** START OF Data in this exercise **

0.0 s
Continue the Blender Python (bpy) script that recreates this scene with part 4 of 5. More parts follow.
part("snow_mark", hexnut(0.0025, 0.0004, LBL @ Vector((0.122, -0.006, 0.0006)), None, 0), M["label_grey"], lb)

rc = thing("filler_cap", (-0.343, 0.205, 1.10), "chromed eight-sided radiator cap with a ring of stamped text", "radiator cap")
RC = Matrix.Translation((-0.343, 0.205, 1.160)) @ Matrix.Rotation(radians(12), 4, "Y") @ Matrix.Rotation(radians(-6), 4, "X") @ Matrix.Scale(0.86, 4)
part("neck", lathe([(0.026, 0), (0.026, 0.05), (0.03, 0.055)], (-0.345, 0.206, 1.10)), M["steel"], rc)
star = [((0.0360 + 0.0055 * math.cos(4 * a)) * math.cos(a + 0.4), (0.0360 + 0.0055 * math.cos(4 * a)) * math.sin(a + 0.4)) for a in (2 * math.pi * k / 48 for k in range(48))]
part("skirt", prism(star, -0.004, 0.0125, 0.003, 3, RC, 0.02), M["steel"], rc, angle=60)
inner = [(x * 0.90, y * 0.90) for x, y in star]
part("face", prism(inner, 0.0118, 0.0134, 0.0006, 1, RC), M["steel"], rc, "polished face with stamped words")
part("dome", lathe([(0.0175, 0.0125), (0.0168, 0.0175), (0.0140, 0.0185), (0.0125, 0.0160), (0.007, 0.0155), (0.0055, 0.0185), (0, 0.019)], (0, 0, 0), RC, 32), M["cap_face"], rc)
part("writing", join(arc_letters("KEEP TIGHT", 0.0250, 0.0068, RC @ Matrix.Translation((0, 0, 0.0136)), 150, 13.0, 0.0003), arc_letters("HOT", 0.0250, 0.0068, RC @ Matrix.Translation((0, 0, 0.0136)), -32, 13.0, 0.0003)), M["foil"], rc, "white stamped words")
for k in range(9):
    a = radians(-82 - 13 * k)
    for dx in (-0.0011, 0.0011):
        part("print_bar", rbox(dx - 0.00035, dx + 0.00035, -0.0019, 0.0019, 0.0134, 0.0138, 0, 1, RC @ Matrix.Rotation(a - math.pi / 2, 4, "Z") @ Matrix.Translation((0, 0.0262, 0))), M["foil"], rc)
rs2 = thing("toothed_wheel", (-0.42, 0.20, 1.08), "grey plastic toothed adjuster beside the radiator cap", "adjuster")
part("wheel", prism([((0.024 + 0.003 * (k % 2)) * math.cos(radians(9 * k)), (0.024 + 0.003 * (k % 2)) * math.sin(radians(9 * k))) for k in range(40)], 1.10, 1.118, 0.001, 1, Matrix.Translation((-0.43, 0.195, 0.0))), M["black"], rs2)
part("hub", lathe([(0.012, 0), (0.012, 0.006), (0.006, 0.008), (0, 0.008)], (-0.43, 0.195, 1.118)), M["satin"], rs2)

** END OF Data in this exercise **
** START OF Data in this exercise **

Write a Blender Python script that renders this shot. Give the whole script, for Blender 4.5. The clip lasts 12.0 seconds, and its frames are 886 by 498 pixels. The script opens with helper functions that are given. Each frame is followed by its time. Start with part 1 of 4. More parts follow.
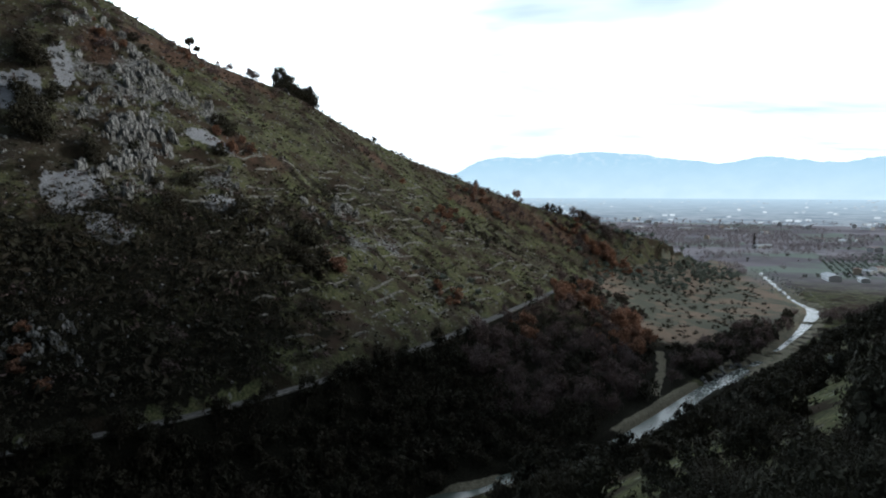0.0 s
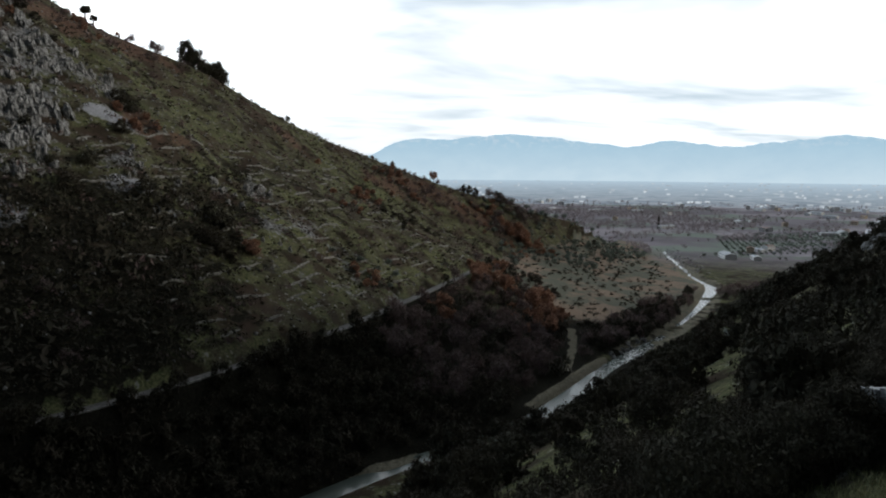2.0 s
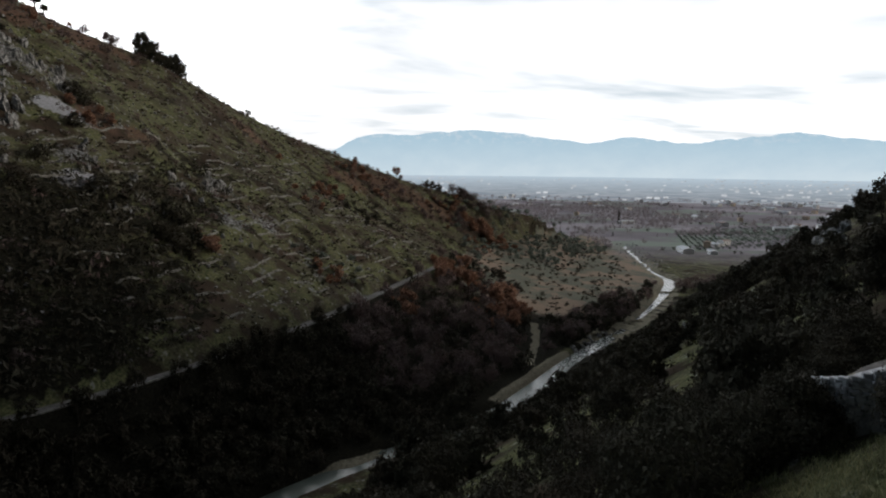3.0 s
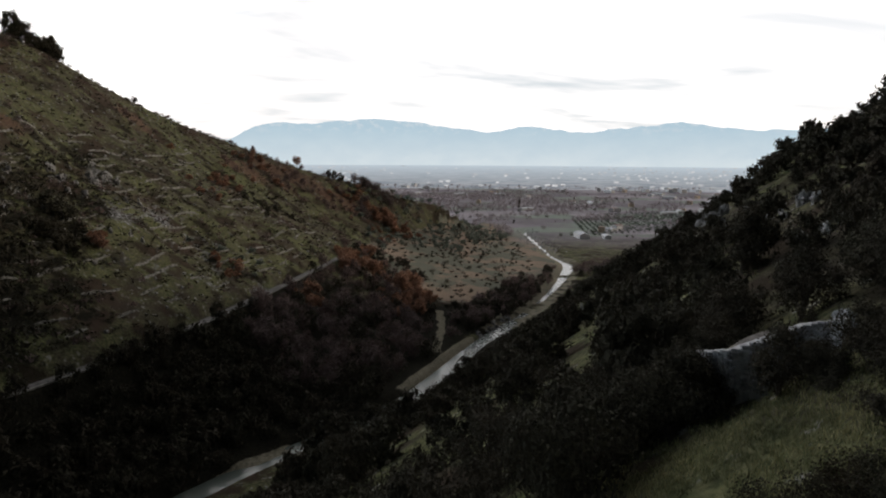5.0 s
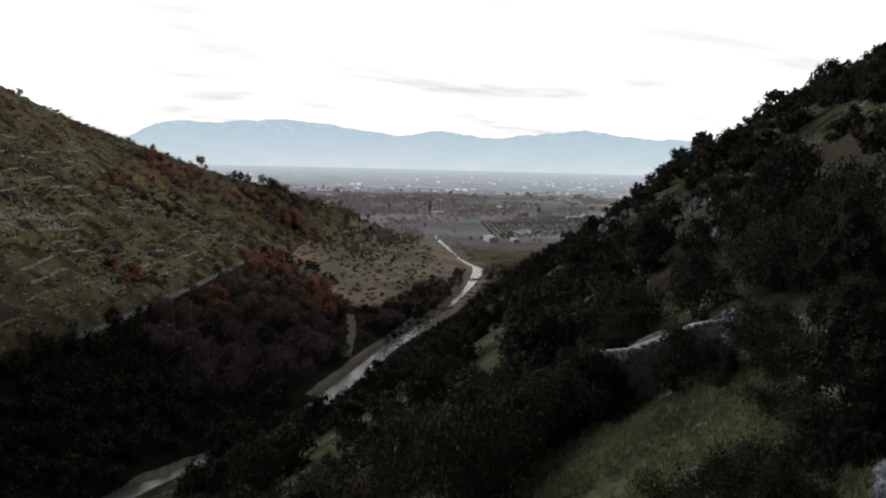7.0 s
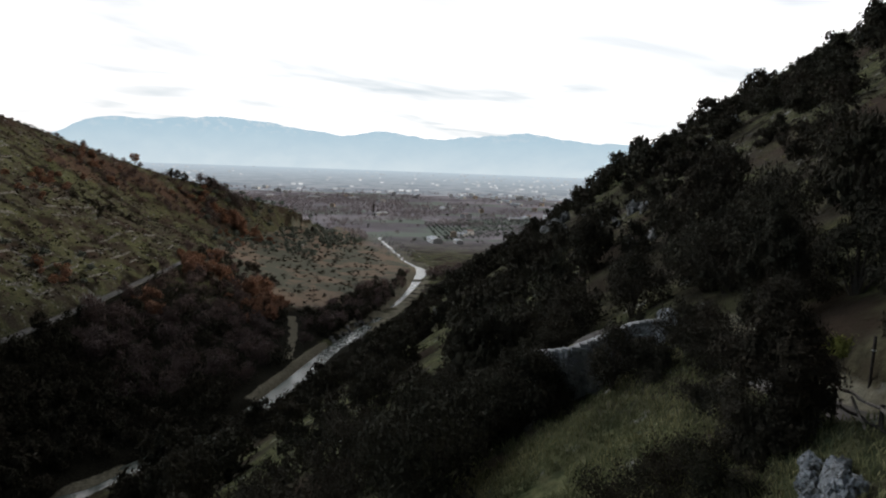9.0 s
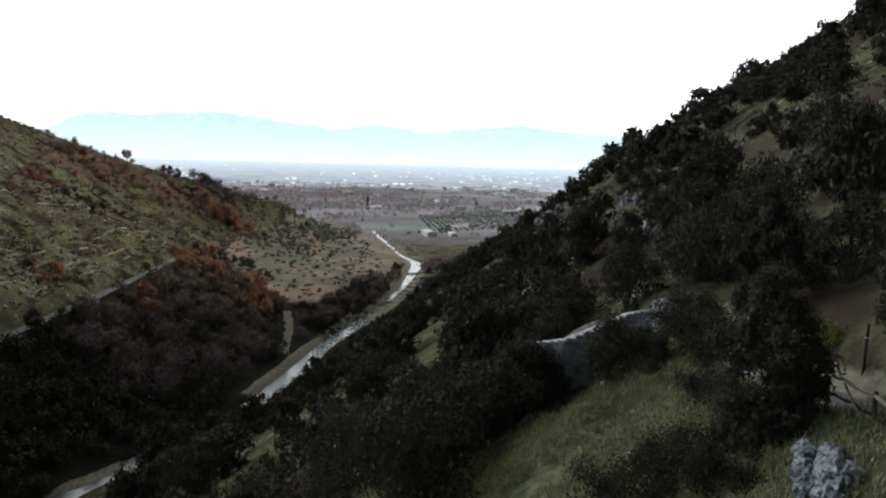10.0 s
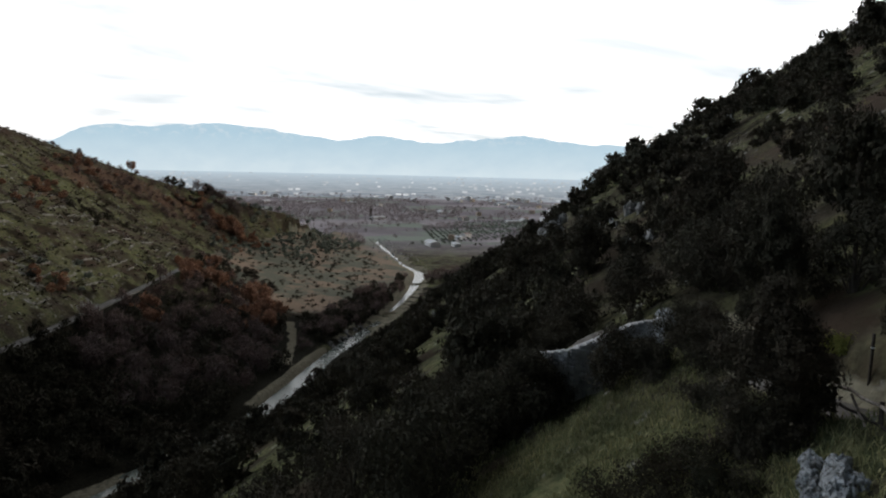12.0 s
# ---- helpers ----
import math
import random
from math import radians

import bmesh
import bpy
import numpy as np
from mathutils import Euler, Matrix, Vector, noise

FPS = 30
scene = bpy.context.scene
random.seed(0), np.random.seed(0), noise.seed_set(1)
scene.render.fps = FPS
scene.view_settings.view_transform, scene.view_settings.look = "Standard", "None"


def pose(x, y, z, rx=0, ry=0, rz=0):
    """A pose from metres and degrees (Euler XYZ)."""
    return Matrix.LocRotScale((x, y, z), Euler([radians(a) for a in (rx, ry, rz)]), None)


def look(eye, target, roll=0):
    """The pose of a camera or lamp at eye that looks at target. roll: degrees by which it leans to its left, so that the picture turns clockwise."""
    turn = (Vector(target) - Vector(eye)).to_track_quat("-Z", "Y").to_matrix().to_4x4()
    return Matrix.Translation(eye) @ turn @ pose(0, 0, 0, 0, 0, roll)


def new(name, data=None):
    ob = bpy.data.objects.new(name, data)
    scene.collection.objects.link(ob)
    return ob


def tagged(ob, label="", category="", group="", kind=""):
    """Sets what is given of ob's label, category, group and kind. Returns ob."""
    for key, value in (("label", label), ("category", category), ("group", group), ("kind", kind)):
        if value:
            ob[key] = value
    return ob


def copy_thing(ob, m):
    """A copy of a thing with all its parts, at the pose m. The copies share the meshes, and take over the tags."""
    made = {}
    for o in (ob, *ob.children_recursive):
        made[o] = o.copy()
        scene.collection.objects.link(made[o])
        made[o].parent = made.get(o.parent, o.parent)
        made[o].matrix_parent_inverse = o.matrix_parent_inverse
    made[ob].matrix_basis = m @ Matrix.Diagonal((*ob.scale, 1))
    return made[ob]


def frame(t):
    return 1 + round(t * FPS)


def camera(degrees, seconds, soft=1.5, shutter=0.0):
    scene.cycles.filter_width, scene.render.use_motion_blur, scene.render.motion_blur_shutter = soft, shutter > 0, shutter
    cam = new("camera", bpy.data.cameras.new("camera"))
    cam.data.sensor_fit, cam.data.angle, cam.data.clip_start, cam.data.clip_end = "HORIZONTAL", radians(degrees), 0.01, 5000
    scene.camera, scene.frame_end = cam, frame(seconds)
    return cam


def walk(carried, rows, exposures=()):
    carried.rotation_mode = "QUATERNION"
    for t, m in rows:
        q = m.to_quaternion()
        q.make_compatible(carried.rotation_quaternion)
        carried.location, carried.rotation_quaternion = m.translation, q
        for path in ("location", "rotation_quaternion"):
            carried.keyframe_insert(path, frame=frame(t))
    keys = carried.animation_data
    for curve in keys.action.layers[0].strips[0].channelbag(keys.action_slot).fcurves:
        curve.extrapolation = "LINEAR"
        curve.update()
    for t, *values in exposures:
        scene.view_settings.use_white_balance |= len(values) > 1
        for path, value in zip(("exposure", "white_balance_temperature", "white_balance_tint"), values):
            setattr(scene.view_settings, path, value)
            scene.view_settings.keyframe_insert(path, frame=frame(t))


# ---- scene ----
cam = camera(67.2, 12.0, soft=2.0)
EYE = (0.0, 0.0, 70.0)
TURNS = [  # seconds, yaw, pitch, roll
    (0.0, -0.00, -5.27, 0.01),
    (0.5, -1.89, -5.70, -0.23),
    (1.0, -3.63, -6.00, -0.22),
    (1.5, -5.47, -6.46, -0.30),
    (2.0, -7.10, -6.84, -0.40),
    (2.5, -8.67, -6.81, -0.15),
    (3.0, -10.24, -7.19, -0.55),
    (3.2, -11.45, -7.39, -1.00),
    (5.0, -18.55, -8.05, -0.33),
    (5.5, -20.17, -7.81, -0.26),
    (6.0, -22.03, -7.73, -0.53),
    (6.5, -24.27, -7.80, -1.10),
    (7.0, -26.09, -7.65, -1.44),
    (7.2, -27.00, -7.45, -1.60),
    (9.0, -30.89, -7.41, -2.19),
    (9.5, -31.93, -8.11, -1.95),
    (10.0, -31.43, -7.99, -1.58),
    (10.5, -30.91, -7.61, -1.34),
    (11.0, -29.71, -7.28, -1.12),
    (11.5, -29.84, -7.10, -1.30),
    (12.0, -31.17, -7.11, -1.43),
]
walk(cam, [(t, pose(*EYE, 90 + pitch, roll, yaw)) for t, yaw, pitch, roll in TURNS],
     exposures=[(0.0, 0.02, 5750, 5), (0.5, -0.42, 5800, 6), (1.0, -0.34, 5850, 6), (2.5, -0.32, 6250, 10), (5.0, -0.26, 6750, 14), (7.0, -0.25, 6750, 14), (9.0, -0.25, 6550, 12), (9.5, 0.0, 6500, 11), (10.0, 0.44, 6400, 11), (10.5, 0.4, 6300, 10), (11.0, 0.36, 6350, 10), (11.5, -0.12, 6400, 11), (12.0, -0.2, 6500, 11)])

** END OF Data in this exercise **

● **Goal of the exercise**:
Give again only the lines that run from the line with "shutter > 0, shutter" to the line with "scene.view_settings.use_white_balance |= len(values)". Include both of those lines exactly as written.

● **Exercise solution**:
    scene.cycles.filter_width, scene.render.use_motion_blur, scene.render.motion_blur_shutter = soft, shutter > 0, shutter
    cam = new("camera", bpy.data.cameras.new("camera"))
    cam.data.sensor_fit, cam.data.angle, cam.data.clip_start, cam.data.clip_end = "HORIZONTAL", radians(degrees), 0.01, 5000
    scene.camera, scene.frame_end = cam, frame(seconds)
    return cam


def walk(carried, rows, exposures=()):
    carried.rotation_mode = "QUATERNION"
    for t, m in rows:
        q = m.to_quaternion()
        q.make_compatible(carried.rotation_quaternion)
        carried.location, carried.rotation_quaternion = m.translation, q
        for path in ("location", "rotation_quaternion"):
            carried.keyframe_insert(path, frame=frame(t))
    keys = carried.animation_data
    for curve in keys.action.layers[0].strips[0].channelbag(keys.action_slot).fcurves:
        curve.extrapolation = "LINEAR"
        curve.update()
    for t, *values in exposures:
        scene.view_settings.use_white_balance |= len(values) > 1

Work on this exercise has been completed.